--- START OF RECORDS SHOWN ---
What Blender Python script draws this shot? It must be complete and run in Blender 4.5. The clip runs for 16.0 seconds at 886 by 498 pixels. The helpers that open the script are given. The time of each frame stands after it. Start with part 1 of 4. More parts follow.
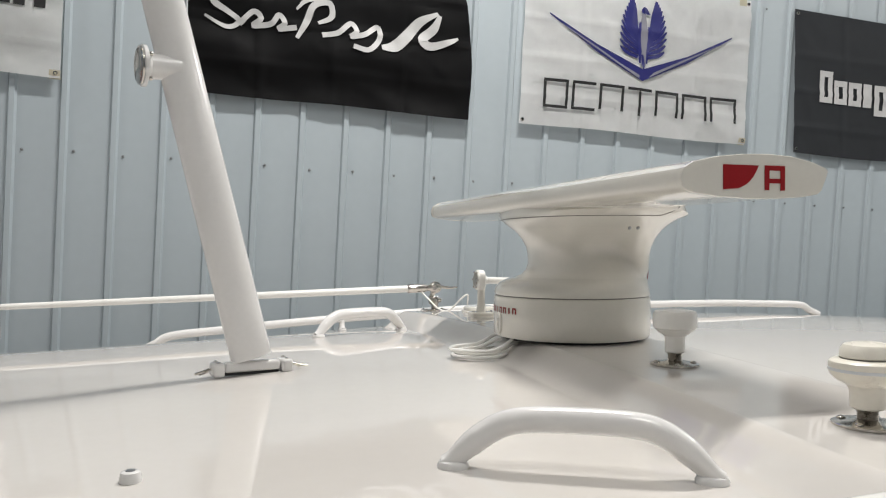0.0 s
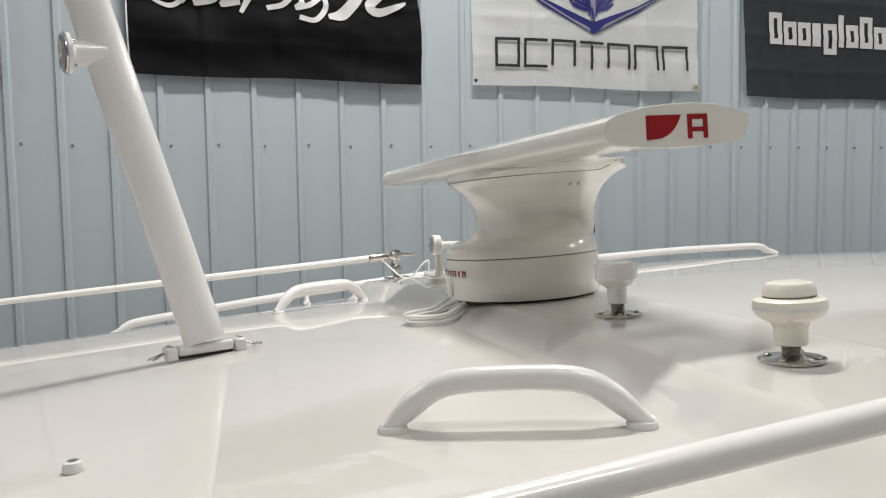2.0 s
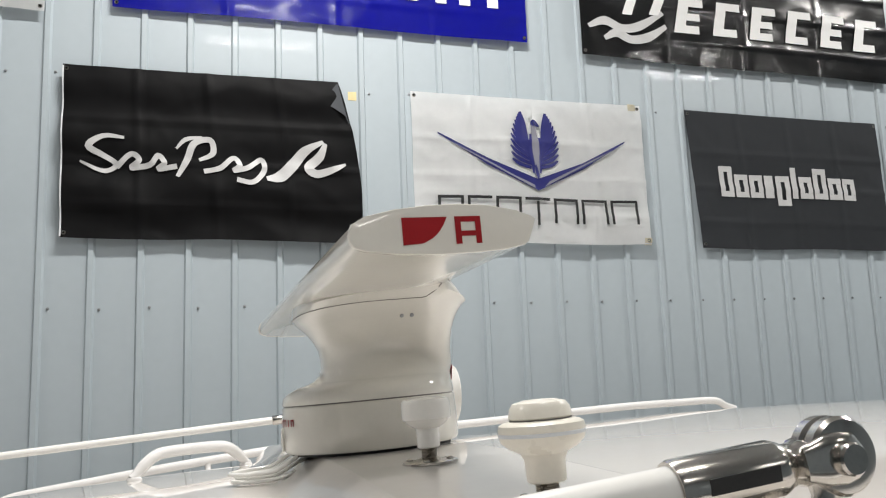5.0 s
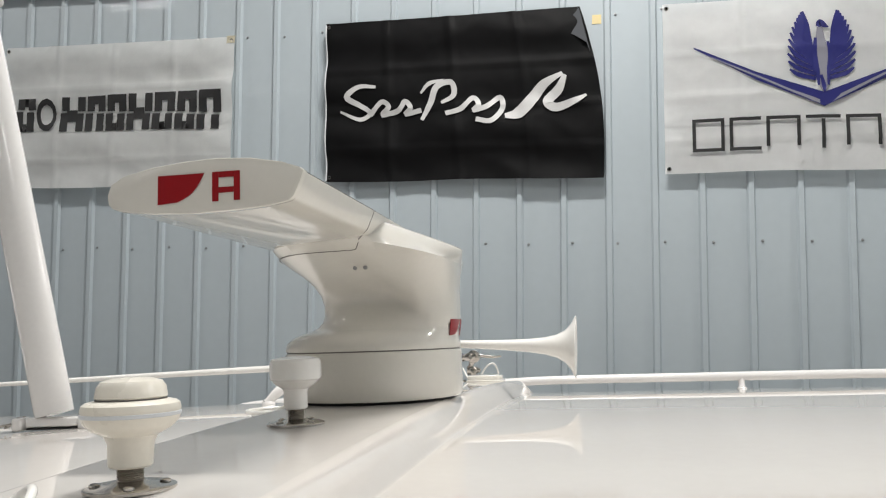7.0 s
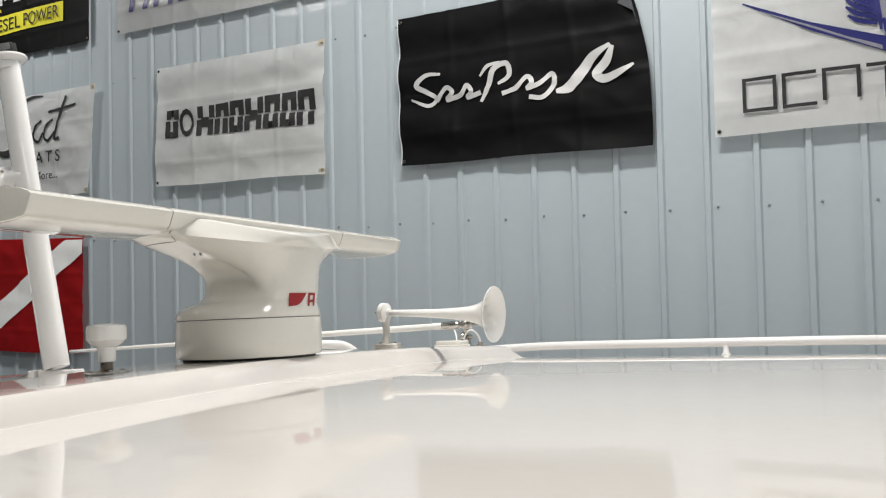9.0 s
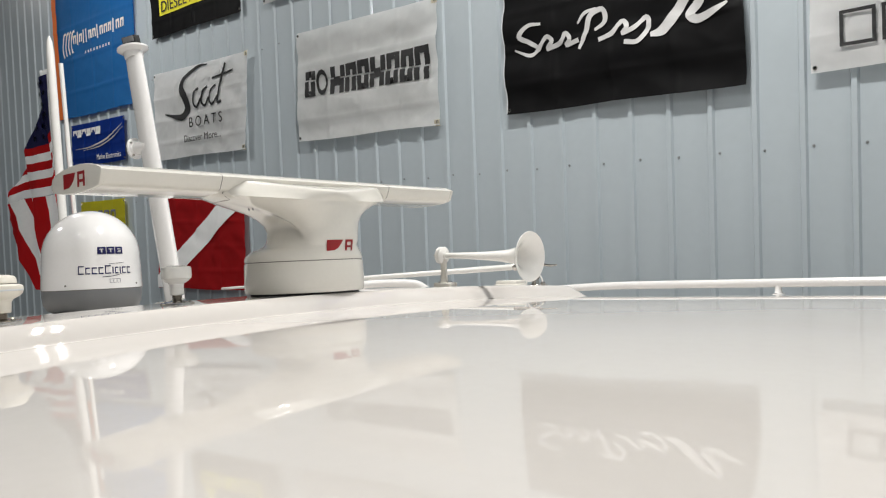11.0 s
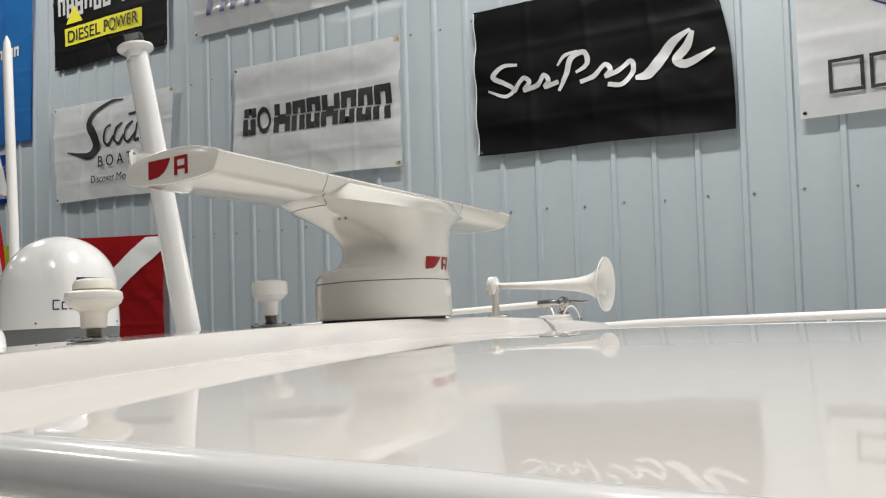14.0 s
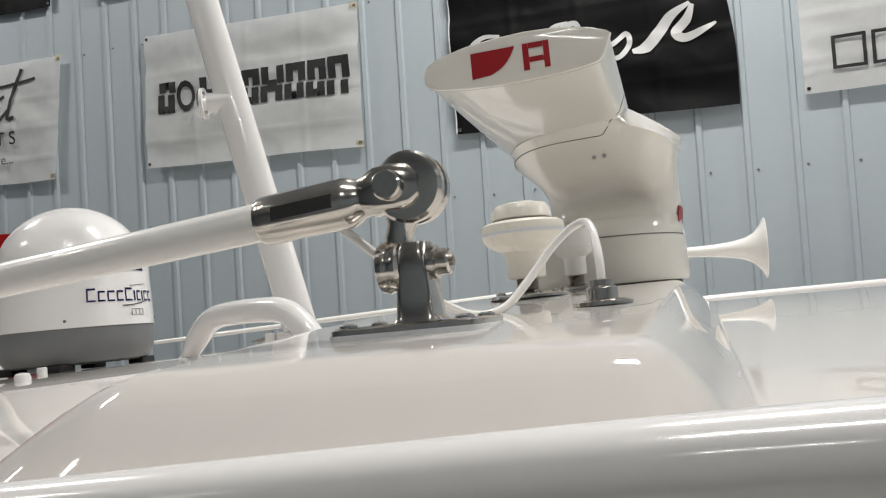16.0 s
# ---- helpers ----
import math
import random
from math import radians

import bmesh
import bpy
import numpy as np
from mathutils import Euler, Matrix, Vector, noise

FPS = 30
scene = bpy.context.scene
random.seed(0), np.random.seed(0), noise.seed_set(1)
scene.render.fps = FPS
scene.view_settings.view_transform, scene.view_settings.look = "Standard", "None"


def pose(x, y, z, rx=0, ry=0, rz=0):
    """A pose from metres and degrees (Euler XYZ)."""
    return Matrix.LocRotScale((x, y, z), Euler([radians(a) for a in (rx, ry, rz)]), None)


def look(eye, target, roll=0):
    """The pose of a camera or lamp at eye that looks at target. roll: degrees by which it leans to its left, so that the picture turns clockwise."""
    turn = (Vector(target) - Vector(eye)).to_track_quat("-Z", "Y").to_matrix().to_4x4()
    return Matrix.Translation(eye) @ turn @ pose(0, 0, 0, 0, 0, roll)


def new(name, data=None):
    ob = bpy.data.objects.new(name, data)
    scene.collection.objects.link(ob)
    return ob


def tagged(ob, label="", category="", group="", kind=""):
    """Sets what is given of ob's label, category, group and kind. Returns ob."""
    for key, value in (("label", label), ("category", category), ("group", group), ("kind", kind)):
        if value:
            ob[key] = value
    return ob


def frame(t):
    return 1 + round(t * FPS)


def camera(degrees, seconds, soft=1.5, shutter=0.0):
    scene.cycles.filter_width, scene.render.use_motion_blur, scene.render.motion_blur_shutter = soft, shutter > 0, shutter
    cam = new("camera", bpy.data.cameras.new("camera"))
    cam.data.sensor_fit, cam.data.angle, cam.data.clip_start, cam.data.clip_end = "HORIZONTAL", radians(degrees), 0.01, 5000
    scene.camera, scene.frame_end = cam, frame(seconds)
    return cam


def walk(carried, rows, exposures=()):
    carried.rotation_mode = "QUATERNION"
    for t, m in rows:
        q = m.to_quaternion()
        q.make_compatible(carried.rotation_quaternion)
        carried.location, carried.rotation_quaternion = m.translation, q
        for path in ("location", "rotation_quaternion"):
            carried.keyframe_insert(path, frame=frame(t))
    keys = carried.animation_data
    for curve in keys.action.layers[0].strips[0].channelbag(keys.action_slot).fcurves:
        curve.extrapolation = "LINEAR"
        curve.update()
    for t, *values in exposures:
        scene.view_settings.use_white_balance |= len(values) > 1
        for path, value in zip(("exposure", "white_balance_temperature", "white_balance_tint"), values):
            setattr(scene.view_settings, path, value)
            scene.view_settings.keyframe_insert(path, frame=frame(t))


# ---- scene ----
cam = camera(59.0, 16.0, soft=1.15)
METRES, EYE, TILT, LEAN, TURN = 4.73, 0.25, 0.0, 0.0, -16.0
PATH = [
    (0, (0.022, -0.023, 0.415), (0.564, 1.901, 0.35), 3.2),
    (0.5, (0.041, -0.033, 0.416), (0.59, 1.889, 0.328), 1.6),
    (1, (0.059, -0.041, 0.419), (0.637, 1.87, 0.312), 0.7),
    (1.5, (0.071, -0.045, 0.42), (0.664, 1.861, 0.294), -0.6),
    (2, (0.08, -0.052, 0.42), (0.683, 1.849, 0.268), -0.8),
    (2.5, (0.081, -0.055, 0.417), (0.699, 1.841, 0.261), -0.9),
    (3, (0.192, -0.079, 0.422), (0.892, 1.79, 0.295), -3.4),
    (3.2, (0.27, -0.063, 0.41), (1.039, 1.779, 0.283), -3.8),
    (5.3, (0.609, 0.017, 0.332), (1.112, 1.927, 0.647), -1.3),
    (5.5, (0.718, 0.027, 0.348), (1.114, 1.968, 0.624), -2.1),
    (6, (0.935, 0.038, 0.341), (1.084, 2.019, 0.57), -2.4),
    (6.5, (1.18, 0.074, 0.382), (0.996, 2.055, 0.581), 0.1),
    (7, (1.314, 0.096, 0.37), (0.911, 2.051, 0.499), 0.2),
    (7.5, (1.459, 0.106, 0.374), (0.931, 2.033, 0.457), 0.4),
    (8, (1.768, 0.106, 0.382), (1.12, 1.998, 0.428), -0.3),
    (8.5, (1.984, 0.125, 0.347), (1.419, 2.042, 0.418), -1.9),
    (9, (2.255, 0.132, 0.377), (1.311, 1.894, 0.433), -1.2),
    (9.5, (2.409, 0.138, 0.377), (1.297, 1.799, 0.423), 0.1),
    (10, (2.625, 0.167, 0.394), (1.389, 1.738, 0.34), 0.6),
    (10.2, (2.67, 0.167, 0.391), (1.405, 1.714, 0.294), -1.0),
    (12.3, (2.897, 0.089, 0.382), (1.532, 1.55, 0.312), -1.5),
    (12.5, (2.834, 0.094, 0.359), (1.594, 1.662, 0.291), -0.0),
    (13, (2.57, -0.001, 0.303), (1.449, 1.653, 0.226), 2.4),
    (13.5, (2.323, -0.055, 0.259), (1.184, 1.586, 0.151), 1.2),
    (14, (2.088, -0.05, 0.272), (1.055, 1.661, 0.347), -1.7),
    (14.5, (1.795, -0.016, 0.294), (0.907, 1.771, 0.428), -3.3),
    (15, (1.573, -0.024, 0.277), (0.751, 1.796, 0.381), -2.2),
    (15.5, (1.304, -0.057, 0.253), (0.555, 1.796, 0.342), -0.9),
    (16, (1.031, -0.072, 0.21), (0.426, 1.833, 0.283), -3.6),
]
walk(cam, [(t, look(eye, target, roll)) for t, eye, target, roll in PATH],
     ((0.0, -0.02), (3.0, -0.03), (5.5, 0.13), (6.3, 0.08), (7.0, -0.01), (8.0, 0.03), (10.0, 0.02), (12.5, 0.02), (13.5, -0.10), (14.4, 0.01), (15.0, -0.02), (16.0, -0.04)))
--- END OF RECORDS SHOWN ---
--- START OF RECORDS SHOWN ---
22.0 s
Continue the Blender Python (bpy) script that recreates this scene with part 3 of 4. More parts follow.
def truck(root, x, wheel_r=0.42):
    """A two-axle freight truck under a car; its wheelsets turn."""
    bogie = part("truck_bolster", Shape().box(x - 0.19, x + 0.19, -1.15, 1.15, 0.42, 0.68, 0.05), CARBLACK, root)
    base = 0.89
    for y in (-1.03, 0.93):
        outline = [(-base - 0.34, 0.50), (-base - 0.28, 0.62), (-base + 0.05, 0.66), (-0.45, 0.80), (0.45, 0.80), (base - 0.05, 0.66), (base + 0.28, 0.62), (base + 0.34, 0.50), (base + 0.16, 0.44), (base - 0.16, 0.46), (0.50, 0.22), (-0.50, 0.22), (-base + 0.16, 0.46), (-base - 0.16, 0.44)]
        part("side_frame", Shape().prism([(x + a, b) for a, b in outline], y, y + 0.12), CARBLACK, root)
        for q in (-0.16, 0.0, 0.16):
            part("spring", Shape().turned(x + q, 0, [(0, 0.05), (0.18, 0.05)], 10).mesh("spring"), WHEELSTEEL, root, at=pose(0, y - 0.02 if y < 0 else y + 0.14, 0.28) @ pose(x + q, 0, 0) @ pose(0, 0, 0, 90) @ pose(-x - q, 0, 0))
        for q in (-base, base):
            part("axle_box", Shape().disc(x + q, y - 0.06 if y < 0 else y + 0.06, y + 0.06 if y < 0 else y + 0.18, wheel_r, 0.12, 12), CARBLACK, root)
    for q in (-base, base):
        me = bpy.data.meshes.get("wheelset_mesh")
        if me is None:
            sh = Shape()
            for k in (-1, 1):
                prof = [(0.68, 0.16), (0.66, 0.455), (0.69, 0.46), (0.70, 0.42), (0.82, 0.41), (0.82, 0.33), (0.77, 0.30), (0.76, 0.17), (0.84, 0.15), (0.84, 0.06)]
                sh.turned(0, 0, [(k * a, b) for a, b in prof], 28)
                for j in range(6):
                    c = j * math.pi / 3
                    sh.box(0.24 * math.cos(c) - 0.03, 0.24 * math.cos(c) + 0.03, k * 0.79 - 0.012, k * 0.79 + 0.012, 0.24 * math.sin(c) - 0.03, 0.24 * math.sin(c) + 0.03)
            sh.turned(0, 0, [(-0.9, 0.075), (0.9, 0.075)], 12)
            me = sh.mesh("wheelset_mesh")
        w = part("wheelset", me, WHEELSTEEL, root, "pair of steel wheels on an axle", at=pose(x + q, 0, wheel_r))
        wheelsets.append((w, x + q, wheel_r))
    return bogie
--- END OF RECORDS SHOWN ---
--- START OF RECORDS SHOWN ---
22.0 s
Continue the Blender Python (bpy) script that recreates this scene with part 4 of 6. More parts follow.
--- END OF RECORDS SHOWN ---
▶ _YOUR GOAL_
Copy out exactly the lines from the one with "return Matrix.LocRotScale((x, y, z), Euler([radians(a)" through the one with "for path, value", counting both ends, and no other lines.

▶ _OUTPUT OF THE EXERCISE_
    return Matrix.LocRotScale((x, y, z), Euler([radians(a) for a in (rx, ry, rz)]), None)


def look(eye, target, roll=0):
    """The pose of a camera or lamp at eye that looks at target. roll: degrees by which it leans to its left, so that the picture turns clockwise."""
    turn = (Vector(target) - Vector(eye)).to_track_quat("-Z", "Y").to_matrix().to_4x4()
    return Matrix.Translation(eye) @ turn @ pose(0, 0, 0, 0, 0, roll)


def new(name, data=None):
    ob = bpy.data.objects.new(name, data)
    scene.collection.objects.link(ob)
    return ob


def tagged(ob, label="", category="", group="", kind=""):
    """Sets what is given of ob's label, category, group and kind. Returns ob."""
    for key, value in (("label", label), ("category", category), ("group", group), ("kind", kind)):
        if value:
            ob[key] = value
    return ob


def frame(t):
    return 1 + round(t * FPS)


def camera(degrees, seconds, soft=1.5, shutter=0.0):
    scene.cycles.filter_width, scene.render.use_motion_blur, scene.render.motion_blur_shutter = soft, shutter > 0, shutter
    cam = new("camera", bpy.data.cameras.new("camera"))
    cam.data.sensor_fit, cam.data.angle, cam.data.clip_start, cam.data.clip_end = "HORIZONTAL", radians(degrees), 0.01, 5000
    scene.camera, scene.frame_end = cam, frame(seconds)
    return cam


def walk(carried, rows, exposures=()):
    carried.rotation_mode = "QUATERNION"
    for t, m in rows:
        q = m.to_quaternion()
        q.make_compatible(carried.rotation_quaternion)
        carried.location, carried.rotation_quaternion = m.translation, q
        for path in ("location", "rotation_quaternion"):
            carried.keyframe_insert(path, frame=frame(t))
    keys = carried.animation_data
    for curve in keys.action.layers[0].strips[0].channelbag(keys.action_slot).fcurves:
        curve.extrapolation = "LINEAR"
        curve.update()
    for t, *values in exposures:
        scene.view_settings.use_white_balance |= len(values) > 1
        for path, value in zip(("exposure", "white_balance_temperature", "white_balance_tint"), values):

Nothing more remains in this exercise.